Just know that the victors write the history books. I see 1/3 of the world as Roman Catholic, 1/3 Moslem, and 1/3 Socialist happening in 50 years time. Vatican City never did come clean on what they de-constructed from the Greek. The Moselm can bear no intellect and the efficiency of socialism won't allow a universal education.

Live (and make) your own history, before it's too late.
 
i like learning about certain times of history (WWII blows my mind!)
If I ever wrote a history book though I'd try to include humor with the truth and also have version for people who just need to hear that everything is okay
 
I absolutely love history---I didn't do at school as a separate subject (i.e. it was included in SOSE until grade 9) but I major in it at uni and have done every single unit I can fit in. I would love to wite books on history--only problem is I'd have to learn several other languages like German, Latin, Spanish, French----then ones like Mandarin and Japanese--before I could do the first-hand interpretation of primary documents.
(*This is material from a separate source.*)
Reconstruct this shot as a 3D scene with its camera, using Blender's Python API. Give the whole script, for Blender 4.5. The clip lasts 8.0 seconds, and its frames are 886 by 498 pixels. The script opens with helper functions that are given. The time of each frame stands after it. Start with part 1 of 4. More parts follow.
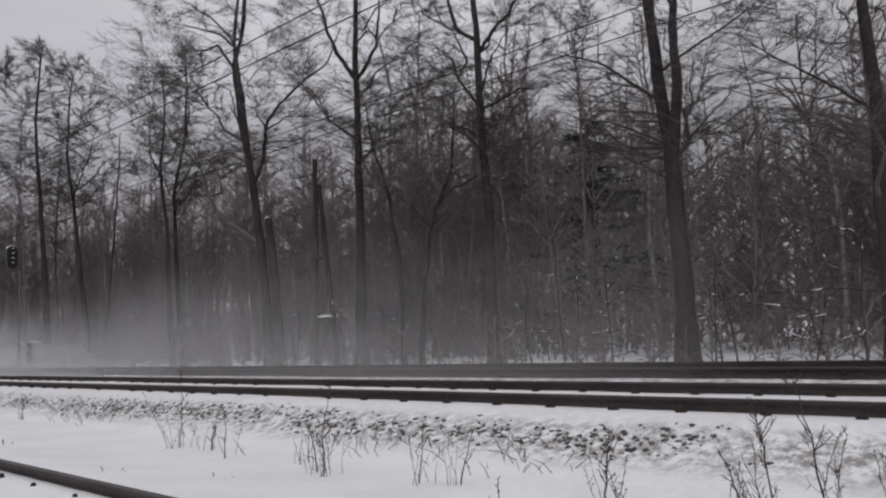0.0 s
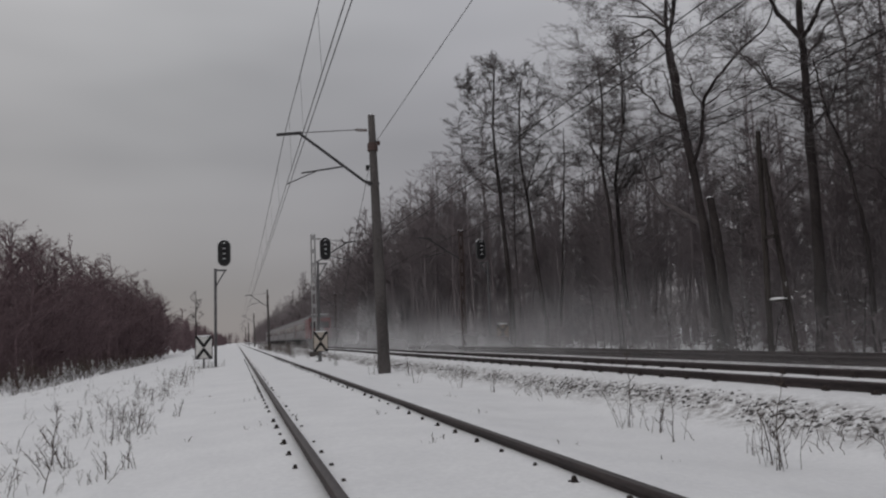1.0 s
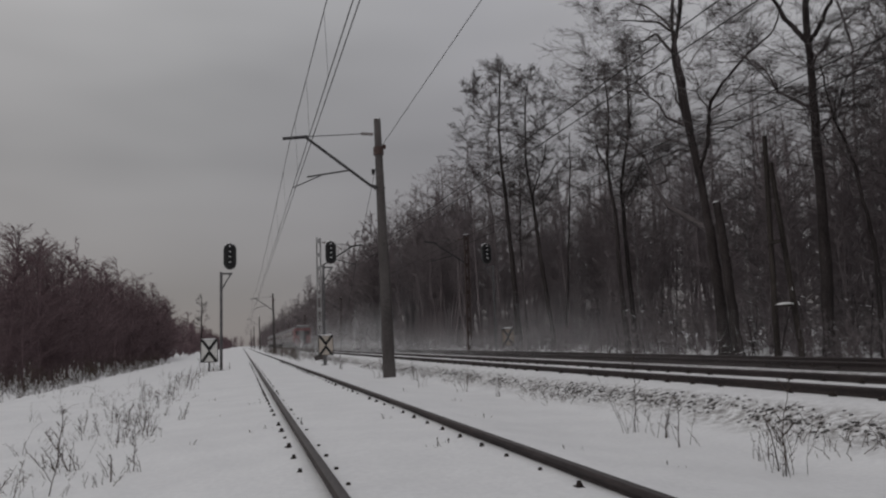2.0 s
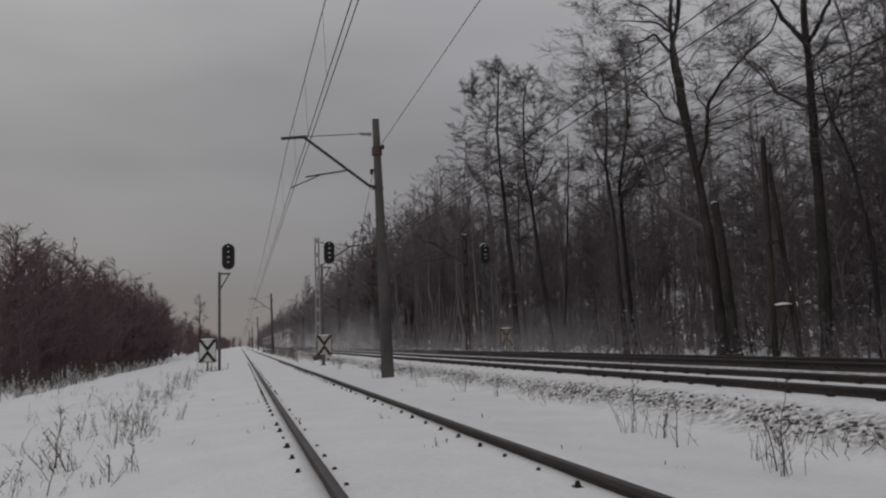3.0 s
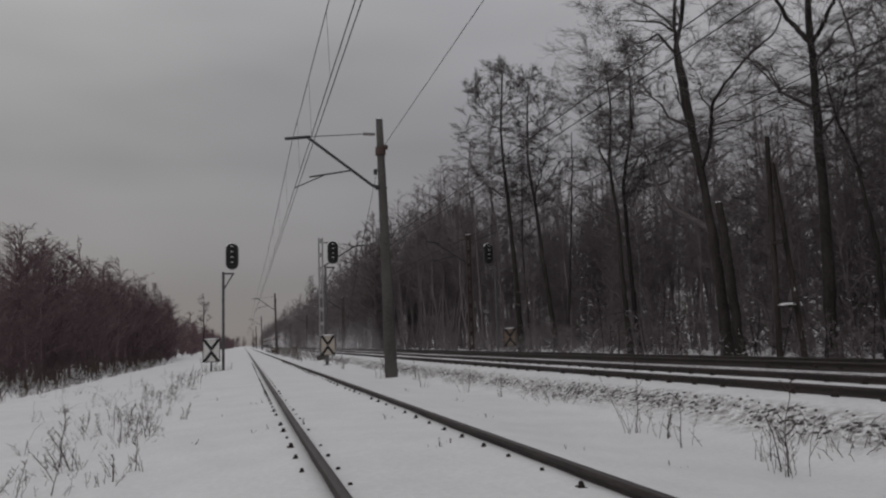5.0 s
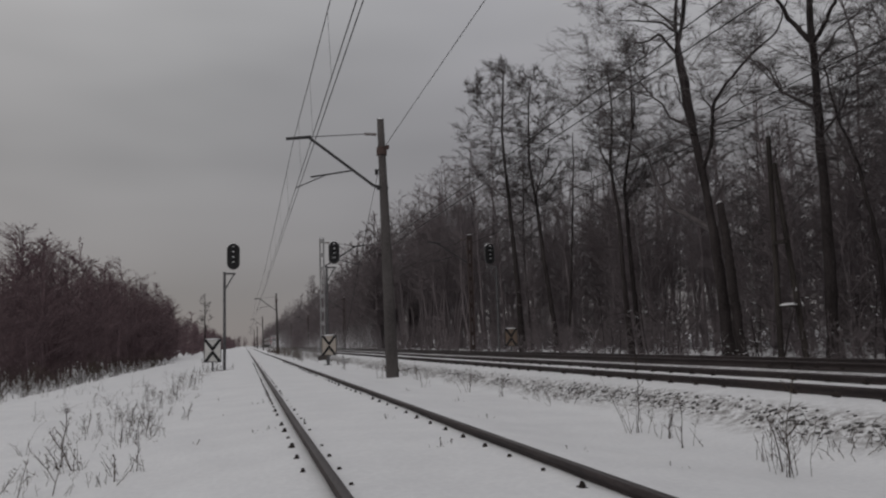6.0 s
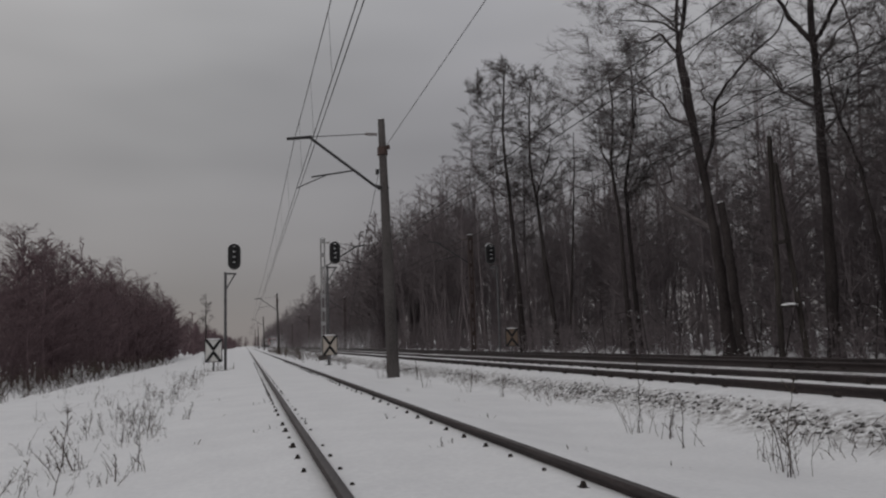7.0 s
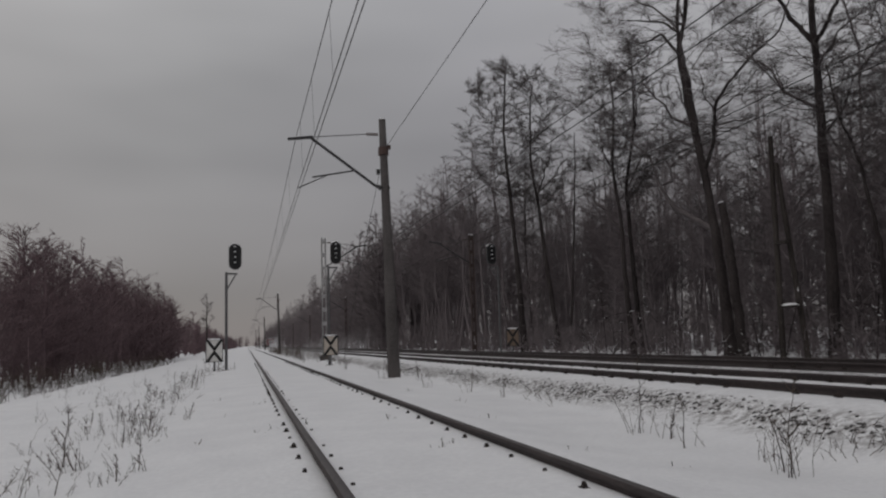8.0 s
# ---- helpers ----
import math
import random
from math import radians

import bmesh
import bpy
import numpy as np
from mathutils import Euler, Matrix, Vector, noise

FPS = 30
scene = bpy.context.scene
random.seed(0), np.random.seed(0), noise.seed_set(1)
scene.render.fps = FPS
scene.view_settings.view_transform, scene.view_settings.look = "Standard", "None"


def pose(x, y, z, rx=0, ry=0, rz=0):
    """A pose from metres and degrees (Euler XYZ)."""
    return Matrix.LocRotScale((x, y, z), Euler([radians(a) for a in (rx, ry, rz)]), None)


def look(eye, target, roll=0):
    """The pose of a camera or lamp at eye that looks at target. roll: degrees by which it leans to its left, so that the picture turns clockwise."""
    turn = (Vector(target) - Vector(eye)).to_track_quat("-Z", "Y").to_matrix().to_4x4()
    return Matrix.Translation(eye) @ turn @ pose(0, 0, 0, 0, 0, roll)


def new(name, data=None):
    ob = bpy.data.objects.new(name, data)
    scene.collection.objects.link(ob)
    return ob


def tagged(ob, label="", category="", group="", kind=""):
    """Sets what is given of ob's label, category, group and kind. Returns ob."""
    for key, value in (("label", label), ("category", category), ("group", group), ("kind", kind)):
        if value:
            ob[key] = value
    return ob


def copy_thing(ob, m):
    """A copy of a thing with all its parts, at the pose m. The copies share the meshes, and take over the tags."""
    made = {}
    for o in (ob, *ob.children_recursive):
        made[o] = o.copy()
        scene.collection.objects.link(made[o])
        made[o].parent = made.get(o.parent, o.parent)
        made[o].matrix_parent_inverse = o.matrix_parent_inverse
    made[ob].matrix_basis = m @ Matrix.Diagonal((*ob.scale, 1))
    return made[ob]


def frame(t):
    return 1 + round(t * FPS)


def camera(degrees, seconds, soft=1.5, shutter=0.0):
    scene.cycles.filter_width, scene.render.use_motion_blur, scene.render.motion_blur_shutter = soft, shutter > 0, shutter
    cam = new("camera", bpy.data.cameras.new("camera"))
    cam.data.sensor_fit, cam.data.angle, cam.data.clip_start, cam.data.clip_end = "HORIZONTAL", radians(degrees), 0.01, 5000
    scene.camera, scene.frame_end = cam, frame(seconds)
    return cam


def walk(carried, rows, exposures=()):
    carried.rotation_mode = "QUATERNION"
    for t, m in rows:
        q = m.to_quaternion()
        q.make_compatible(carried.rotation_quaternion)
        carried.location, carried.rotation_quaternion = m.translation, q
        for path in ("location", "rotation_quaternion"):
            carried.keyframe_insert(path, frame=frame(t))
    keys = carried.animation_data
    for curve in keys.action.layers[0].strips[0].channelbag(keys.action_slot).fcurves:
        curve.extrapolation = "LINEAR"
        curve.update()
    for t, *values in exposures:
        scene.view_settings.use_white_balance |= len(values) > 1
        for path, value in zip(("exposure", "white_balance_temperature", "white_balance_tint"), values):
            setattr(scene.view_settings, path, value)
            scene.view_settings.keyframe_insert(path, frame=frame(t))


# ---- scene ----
# camera: kneeling beside a single track, turns left and then holds
EYE_Z = 0.80
cam = camera(58.8, 8.0, soft=2.2)
TURNS = [
    (0.0, 96.14, 2.62, -46.32), (0.1, 96.11, 2.64, -44.10), (0.2, 96.08, 2.66, -41.00), (0.3, 96.10, 2.65, -36.48),
    (0.4, 96.12, 2.59, -31.50), (0.5, 96.18, 2.56, -27.92), (0.6, 96.17, 2.38, -24.49), (0.7, 96.22, 2.13, -21.43),
    (0.8, 96.22, 2.11, -18.82), (0.9, 96.20, 2.13, -16.45), (1.0, 96.26, 2.08, -14.63), (1.1, 96.30, 2.05, -14.04),
    (1.3, 96.40, 2.01, -14.40), (1.5, 96.55, 1.88, -14.21), (3.0, 96.57, 1.86, -14.37), (3.5, 96.58, 1.86, -14.27),
    (4.0, 96.58, 1.85, -14.21), (4.5, 96.58, 1.84, -14.15), (6.0, 96.59, 1.80, -14.03), (6.5, 96.60, 1.81, -13.97),
    (7.0, 96.59, 1.81, -13.97), (7.5, 96.60, 1.81, -13.90), (8.0, 96.60, 1.79, -13.91),
]
EXPOSURES = [(0.0, 0.62, 6380, 12), (0.3, 0.64, 6380, 12), (0.5, 0.64, 6400, 11), (1.0, 0.16, 6420, 10), (1.5, -0.02, 6480, 10), (3.0, -0.04, 6500, 10), (8.0, -0.05, 6500, 10)]
walk(cam, [(t, pose(-0.06 * max(0.0, 1 - t), 0, EYE_Z, rx, ry, rz)) for t, rx, ry, rz in TURNS], EXPOSURES)


# ---- light: an overcast winter sky ----
def make_world():
    w = bpy.data.worlds.new("overcast_sky")
    w.use_nodes = True
    nt = w.node_tree
    nt.nodes.clear()
    n = nt.nodes.new
    out, bg = n("ShaderNodeOutputWorld"), n("ShaderNodeBackground")
    sky = n("ShaderNodeTexSky")
    sky.sky_type, sky.sun_disc = "NISHITA", False
    sky.sun_elevation, sky.sun_rotation = radians(24), radians(-40)
    co, sep = n("ShaderNodeTexCoord"), n("ShaderNodeSeparateXYZ")
    ramp = n("ShaderNodeValToRGB")
    ramp.color_ramp.elements[0].position, ramp.color_ramp.elements[0].color = 0.0, (1.92, 1.79, 1.78, 1)
    ramp.color_ramp.elements[1].position, ramp.color_ramp.elements[1].color = 1.0, (4.9, 4.88, 4.95, 1)
    e = ramp.color_ramp.elements.new(0.22)
    e.color = (2.28, 2.23, 2.25, 1)
    e = ramp.color_ramp.elements.new(0.42)
    e.color = (3.8, 3.77, 3.81, 1)
    mp, cl, cr = n("ShaderNodeMapping"), n("ShaderNodeTexNoise"), n("ShaderNodeMapRange")
    mp.inputs["Scale"].default_value = (1.2, 1.2, 4.0)
    cl.inputs["Scale"].default_value, cl.inputs["Detail"].default_value = 1.1, 3.0
    cr.inputs["From Min"].default_value, cr.inputs["From Max"].default_value = 0.3, 0.7
    cr.inputs["To Min"].default_value, cr.inputs["To Max"].default_value = 0.78, 1.24
    mul, mix = n("ShaderNodeMix"), n("ShaderNodeMix")
    mul.data_type = mix.data_type = "RGBA"
    mul.blend_type = "MULTIPLY"
    mul.inputs[0].default_value, mix.inputs[0].default_value = 1.0, 0.975
    l = nt.links.new
    l(co.outputs["Generated"], sep.inputs[0])
    l(sep.outputs["Z"], ramp.inputs[0])
    l(co.outputs["Generated"], mp.inputs[0])
    l(mp.outputs[0], cl.inputs["Vector"])
    l(cl.outputs["Fac"], cr.inputs["Value"])
    l(ramp.outputs["Color"], mul.inputs[6])
    l(cr.outputs["Result"], mul.inputs[7])
    l(sky.outputs[0], mix.inputs[6])
    drift, shade = n("ShaderNodeValToRGB"), n("ShaderNodeMix")
    drift.color_ramp.elements[0].position, drift.color_ramp.elements[0].color = 0.30, (1.09, 1.08, 1.07, 1)
    drift.color_ramp.elements[1].position, drift.color_ramp.elements[1].color = 1.0, (1.04, 1.04, 1.05, 1)
    drift.color_ramp.elements.new(0.47).color = (1.0, 1.0, 1.0, 1)
    drift.color_ramp.elements.new(0.64).color = (0.87, 0.87, 0.90, 1)
    east = n("ShaderNodeMath")
    east.operation = "MULTIPLY_ADD"
    east.inputs[1].default_value = east.inputs[2].default_value = 0.5
    shade.data_type, shade.blend_type = "RGBA", "MULTIPLY"
    shade.inputs[0].default_value = 1.0
    l(sep.outputs["X"], east.inputs[0])
    l(east.outputs[0], drift.inputs[0])
    l(mul.outputs[2], shade.inputs[6])
    l(drift.outputs["Color"], shade.inputs[7])
    l(shade.outputs[2], mix.inputs[7])
    l(mix.outputs[2], bg.inputs["Color"])
    bg.inputs["Strength"].default_value = 0.108
    l(bg.outputs[0], out.inputs[0])
    scene.world = w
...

As to how I would write---I would just provide an interpretation of the facts---as every historian provides an interpretation of the facts (I would however provide an intro that gives a bit of my history so that readers might know how I might be biased---As E.H. Carr said--'to know the history, know the historian')--this is because every historian/person is shaped by their social/cultural background---impacting upon what they write no matter how they go about it (I'm sure you history buffs knew all about this anyway lol)

Is this the type of answer you had in mind?